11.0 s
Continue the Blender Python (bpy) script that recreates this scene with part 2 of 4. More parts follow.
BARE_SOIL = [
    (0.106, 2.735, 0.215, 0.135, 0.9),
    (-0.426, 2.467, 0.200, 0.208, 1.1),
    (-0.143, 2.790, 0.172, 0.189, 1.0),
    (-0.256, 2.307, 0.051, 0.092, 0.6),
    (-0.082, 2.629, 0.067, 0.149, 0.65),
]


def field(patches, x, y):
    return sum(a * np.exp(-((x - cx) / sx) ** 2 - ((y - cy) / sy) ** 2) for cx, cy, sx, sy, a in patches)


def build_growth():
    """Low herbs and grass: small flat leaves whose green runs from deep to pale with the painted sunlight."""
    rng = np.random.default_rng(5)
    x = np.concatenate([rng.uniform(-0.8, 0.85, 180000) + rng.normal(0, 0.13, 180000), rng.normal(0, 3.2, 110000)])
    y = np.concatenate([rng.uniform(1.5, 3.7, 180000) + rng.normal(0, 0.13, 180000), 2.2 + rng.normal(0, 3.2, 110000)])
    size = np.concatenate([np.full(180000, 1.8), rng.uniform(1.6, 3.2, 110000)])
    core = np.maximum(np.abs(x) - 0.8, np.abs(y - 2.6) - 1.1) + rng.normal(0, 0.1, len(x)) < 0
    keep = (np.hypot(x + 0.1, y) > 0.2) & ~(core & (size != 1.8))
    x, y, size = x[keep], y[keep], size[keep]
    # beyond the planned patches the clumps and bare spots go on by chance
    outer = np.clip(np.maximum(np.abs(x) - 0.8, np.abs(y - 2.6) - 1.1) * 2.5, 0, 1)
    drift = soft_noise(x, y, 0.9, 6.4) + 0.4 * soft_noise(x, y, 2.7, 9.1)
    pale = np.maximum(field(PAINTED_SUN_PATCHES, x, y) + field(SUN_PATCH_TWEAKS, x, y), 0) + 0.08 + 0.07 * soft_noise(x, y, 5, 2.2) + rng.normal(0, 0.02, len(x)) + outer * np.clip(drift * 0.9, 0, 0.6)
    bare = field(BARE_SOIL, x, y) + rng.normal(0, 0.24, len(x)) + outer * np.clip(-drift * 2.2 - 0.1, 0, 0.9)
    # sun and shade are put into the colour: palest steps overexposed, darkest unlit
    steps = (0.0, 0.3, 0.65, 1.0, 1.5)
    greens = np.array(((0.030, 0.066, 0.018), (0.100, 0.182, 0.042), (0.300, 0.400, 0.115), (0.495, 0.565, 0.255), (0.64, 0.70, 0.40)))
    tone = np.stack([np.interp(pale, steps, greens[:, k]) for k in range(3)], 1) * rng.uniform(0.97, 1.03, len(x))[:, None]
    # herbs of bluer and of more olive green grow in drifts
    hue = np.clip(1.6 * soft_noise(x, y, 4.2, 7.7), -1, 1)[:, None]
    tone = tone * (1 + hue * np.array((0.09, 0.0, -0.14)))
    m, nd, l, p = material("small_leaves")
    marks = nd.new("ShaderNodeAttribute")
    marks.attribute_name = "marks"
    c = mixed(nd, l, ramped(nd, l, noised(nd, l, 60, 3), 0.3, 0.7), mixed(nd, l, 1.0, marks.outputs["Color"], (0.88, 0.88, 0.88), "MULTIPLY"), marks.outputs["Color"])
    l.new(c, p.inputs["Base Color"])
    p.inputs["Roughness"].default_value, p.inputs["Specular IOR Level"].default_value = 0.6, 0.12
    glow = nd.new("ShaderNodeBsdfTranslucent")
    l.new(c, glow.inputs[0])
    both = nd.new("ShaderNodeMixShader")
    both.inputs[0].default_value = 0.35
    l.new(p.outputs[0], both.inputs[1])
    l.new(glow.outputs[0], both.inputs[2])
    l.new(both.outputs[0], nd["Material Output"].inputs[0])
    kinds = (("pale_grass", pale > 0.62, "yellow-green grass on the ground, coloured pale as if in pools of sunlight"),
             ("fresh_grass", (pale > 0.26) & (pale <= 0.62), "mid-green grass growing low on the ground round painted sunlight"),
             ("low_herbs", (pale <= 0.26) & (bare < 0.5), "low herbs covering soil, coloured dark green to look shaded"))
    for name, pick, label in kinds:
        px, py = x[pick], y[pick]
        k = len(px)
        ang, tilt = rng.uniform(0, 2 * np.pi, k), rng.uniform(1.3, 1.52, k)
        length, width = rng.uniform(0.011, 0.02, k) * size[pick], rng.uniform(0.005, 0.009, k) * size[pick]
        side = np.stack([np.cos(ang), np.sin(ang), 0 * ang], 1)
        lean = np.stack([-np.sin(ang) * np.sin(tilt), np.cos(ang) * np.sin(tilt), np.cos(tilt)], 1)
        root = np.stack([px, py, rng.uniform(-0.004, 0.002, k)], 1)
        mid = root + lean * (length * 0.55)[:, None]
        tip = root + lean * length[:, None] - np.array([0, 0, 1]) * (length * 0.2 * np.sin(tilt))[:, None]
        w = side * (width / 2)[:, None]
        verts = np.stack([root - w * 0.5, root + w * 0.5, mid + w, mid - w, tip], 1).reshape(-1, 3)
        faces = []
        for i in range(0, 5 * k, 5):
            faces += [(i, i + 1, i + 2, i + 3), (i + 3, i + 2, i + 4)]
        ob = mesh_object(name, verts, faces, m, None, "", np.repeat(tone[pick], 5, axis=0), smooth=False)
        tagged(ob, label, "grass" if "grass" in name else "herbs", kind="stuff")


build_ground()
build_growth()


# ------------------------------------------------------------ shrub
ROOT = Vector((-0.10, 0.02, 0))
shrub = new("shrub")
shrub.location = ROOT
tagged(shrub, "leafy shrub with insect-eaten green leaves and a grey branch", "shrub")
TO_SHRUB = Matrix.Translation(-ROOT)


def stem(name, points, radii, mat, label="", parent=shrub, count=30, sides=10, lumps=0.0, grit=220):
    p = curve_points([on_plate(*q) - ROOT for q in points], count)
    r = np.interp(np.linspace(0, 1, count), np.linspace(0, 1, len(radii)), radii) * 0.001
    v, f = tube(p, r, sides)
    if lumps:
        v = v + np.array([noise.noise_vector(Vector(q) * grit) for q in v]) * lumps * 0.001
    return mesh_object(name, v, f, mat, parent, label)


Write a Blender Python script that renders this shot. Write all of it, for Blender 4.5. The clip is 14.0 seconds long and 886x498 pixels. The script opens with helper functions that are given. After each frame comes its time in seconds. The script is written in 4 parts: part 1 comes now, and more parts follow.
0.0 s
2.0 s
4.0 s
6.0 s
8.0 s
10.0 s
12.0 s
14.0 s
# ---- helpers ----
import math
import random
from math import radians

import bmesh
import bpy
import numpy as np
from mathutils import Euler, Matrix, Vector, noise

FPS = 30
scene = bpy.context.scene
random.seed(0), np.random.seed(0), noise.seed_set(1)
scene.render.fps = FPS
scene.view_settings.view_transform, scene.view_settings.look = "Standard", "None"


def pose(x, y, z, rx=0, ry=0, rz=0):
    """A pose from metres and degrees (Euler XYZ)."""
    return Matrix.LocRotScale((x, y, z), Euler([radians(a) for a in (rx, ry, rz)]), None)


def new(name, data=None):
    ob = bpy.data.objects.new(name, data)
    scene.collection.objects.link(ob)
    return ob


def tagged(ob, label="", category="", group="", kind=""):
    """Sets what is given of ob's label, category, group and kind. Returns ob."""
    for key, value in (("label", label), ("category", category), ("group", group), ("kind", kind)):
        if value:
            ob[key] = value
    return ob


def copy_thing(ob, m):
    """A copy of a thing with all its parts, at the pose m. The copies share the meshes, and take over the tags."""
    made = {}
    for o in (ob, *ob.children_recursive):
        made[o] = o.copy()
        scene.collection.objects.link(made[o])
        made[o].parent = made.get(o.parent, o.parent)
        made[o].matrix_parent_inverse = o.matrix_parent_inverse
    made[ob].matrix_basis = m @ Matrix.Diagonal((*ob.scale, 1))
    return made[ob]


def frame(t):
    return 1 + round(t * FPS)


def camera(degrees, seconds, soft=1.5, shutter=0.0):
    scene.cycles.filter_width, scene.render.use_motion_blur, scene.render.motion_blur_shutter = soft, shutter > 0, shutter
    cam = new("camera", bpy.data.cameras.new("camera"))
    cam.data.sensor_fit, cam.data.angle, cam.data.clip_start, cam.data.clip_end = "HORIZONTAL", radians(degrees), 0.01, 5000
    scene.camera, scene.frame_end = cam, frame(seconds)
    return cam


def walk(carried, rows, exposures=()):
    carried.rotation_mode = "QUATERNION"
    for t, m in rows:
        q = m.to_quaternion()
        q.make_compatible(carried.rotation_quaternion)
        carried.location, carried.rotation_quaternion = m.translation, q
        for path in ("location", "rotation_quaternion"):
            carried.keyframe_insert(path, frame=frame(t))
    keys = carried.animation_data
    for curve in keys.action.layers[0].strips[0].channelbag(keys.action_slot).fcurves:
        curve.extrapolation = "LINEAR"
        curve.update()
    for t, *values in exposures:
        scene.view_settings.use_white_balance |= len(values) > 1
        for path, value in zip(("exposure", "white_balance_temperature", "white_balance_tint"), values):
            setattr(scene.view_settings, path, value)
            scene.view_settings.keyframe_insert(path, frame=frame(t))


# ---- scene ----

.....

**Exercise instructions:**
Starting at the line that contains "scene.collection.objects.link(ob)", set down every line up to and including the line that contains "made[o].matrix_parent_inverse = o.matrix_parent_inverse", exactly as given, and no other line.

**Written response:**
    scene.collection.objects.link(ob)
    return ob


def tagged(ob, label="", category="", group="", kind=""):
    """Sets what is given of ob's label, category, group and kind. Returns ob."""
    for key, value in (("label", label), ("category", category), ("group", group), ("kind", kind)):
        if value:
            ob[key] = value
    return ob


def copy_thing(ob, m):
    """A copy of a thing with all its parts, at the pose m. The copies share the meshes, and take over the tags."""
    made = {}
    for o in (ob, *ob.children_recursive):
        made[o] = o.copy()
        scene.collection.objects.link(made[o])
        made[o].parent = made.get(o.parent, o.parent)
        made[o].matrix_parent_inverse = o.matrix_parent_inverse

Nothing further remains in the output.